* Instructions to follow:
Using the listing below, copy exactly the lines from the one containing "Reconstruct this shot" to the one containing "scene.render.fps = FPS", both lines included, and no others.

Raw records
--- Begin ---

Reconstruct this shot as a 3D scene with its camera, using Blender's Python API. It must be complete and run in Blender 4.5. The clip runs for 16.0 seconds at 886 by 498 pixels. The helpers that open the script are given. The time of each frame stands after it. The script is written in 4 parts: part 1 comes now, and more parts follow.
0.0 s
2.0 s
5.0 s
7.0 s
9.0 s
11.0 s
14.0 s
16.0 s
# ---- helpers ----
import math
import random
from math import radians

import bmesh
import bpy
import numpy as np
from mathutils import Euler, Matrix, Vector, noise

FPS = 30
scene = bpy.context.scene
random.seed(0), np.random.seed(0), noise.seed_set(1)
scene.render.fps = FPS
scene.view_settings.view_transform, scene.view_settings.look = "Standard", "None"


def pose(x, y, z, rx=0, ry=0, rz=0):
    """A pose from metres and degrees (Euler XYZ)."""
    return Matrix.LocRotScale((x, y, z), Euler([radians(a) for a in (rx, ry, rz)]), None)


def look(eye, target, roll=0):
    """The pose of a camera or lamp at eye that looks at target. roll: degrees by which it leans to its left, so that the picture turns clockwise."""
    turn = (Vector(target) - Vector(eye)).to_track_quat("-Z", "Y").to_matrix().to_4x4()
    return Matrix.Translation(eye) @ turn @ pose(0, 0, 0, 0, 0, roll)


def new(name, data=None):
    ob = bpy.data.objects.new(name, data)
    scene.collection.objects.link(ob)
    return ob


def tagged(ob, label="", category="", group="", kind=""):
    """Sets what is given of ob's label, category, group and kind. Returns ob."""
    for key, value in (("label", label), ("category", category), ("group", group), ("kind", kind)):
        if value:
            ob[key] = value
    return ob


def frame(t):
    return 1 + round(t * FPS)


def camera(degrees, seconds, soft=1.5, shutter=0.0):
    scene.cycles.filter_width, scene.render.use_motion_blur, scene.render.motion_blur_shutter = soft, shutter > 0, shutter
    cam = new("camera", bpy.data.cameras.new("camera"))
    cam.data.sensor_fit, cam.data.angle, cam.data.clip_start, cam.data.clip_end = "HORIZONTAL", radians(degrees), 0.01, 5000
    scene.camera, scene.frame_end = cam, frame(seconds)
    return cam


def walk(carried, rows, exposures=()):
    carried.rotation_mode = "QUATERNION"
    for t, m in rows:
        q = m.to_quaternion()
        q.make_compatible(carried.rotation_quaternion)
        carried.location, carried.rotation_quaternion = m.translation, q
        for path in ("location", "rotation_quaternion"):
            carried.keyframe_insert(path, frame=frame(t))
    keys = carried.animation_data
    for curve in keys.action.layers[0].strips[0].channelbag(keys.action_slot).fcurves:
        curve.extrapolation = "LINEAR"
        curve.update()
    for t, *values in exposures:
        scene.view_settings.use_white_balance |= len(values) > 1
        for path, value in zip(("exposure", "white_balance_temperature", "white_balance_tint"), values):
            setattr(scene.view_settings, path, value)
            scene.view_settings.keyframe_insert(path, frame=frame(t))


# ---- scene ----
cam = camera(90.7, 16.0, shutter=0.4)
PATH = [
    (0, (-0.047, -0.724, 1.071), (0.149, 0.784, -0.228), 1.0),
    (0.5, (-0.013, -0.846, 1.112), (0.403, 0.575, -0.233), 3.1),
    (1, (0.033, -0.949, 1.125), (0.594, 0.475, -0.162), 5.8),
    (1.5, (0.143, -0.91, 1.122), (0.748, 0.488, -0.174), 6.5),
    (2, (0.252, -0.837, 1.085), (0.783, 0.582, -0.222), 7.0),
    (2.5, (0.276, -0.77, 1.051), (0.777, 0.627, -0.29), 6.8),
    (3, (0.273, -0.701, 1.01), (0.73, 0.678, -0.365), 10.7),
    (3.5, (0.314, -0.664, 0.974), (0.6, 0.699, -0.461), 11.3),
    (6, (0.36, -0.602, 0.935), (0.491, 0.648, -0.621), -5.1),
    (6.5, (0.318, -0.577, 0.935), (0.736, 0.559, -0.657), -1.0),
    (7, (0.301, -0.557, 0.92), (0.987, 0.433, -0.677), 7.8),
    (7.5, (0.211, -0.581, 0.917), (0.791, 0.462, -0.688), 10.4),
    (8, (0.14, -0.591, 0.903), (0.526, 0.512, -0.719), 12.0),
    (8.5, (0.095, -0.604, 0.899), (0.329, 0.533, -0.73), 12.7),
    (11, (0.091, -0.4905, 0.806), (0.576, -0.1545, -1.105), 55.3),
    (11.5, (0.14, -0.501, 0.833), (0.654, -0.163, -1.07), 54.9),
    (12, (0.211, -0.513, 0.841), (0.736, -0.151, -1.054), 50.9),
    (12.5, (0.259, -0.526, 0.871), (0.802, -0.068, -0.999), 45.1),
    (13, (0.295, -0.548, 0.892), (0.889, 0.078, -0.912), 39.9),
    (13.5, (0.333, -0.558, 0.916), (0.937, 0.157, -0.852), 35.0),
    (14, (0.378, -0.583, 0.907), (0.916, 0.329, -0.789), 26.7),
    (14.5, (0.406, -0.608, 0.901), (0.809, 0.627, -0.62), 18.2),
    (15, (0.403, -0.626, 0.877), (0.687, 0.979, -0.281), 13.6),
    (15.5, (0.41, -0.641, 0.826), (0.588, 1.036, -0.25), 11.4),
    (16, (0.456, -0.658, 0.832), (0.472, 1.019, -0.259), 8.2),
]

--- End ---
--- Begin ---

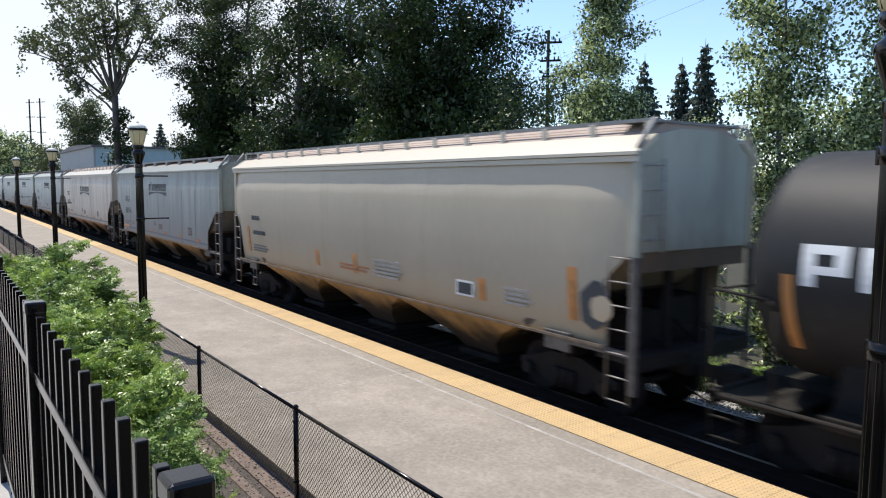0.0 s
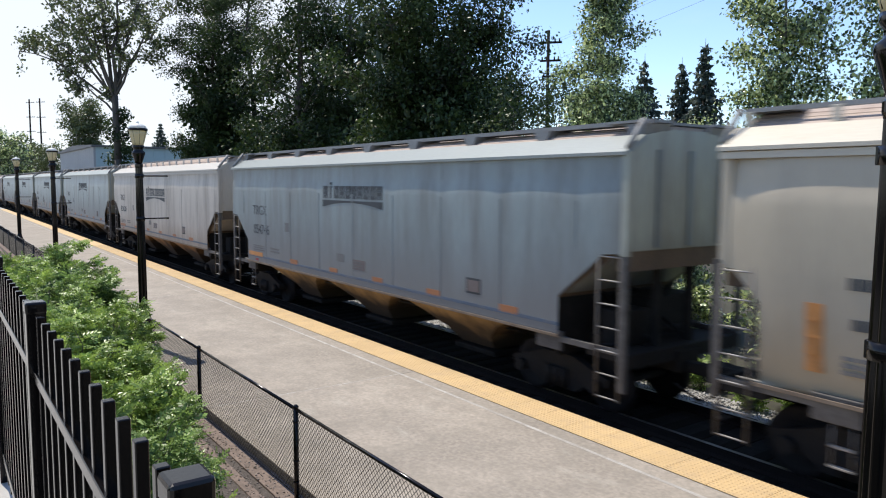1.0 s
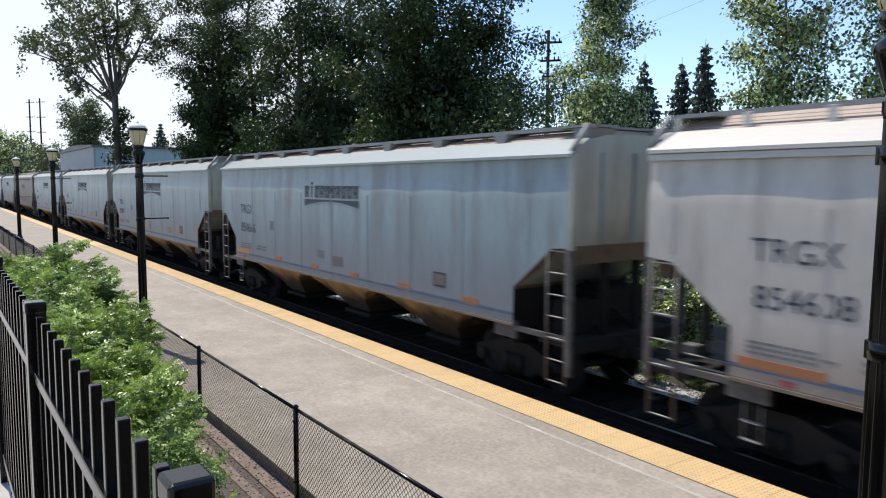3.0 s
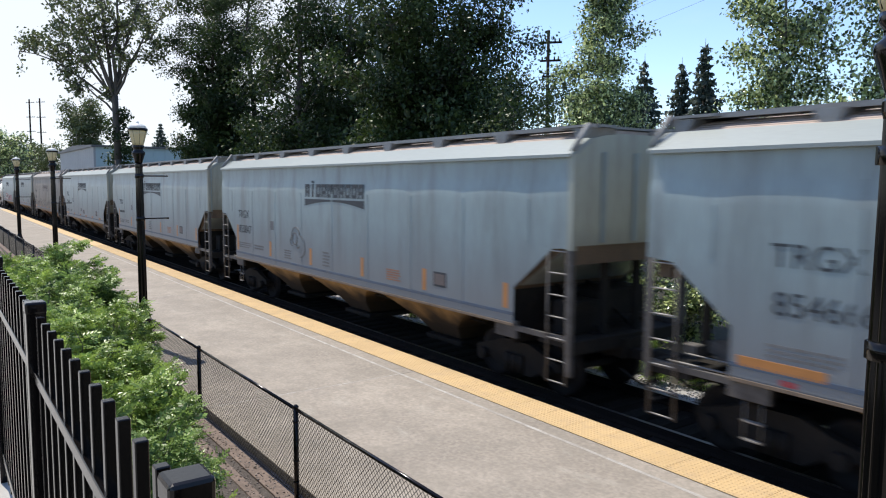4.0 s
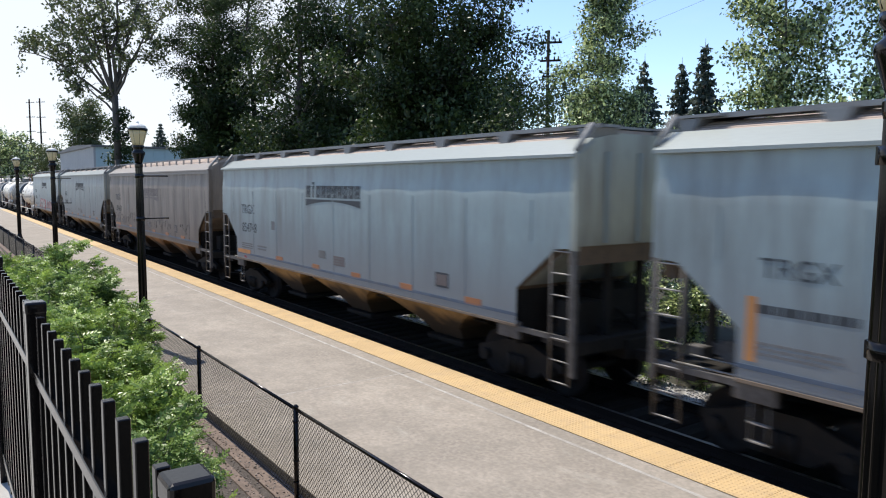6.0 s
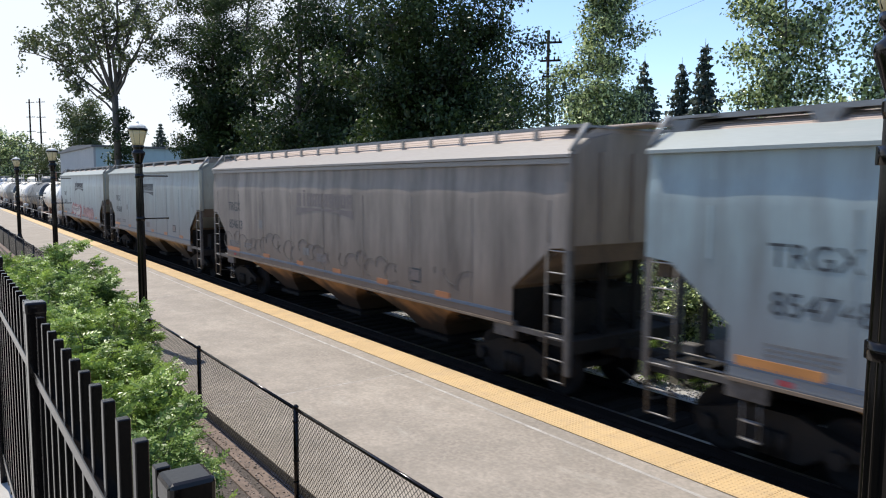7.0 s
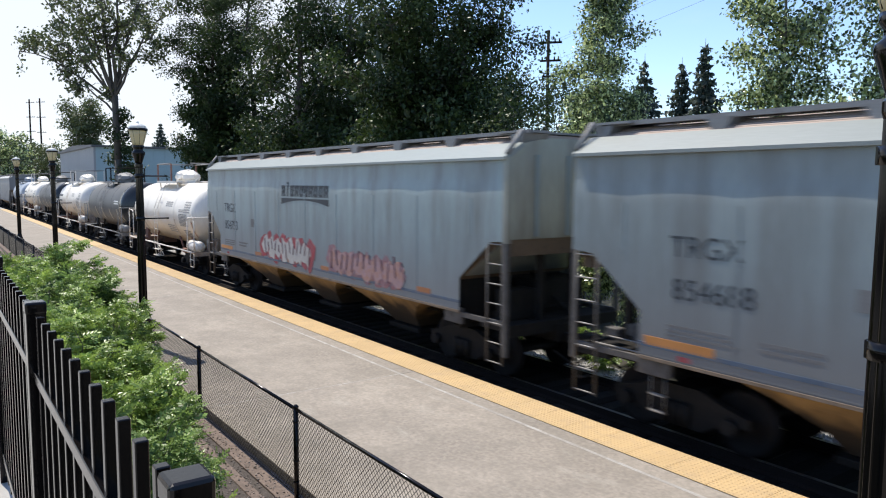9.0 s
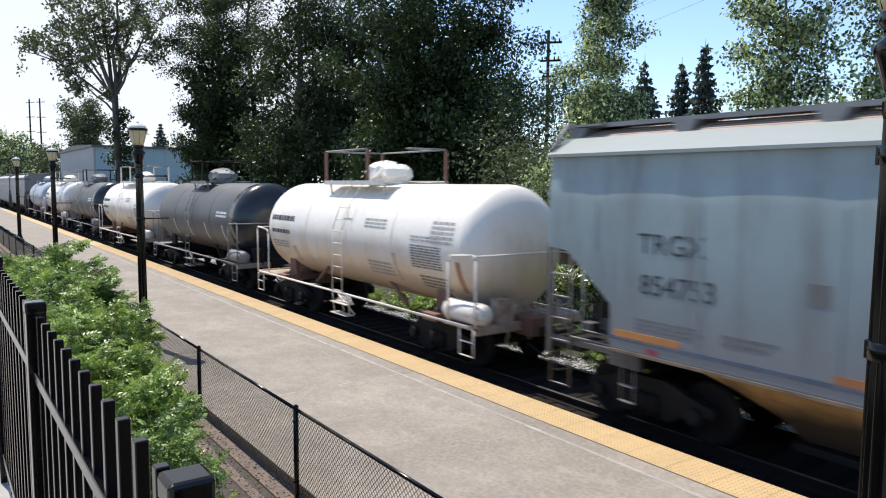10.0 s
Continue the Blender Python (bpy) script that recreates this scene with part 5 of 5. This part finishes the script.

--- End ---

* Result of the task:
Reconstruct this shot as a 3D scene with its camera, using Blender's Python API. It must be complete and run in Blender 4.5. The clip runs for 16.0 seconds at 886 by 498 pixels. The helpers that open the script are given. The time of each frame stands after it. The script is written in 4 parts: part 1 comes now, and more parts follow.
0.0 s
2.0 s
5.0 s
7.0 s
9.0 s
11.0 s
14.0 s
16.0 s
# ---- helpers ----
import math
import random
from math import radians

import bmesh
import bpy
import numpy as np
from mathutils import Euler, Matrix, Vector, noise

FPS = 30
scene = bpy.context.scene
random.seed(0), np.random.seed(0), noise.seed_set(1)
scene.render.fps = FPS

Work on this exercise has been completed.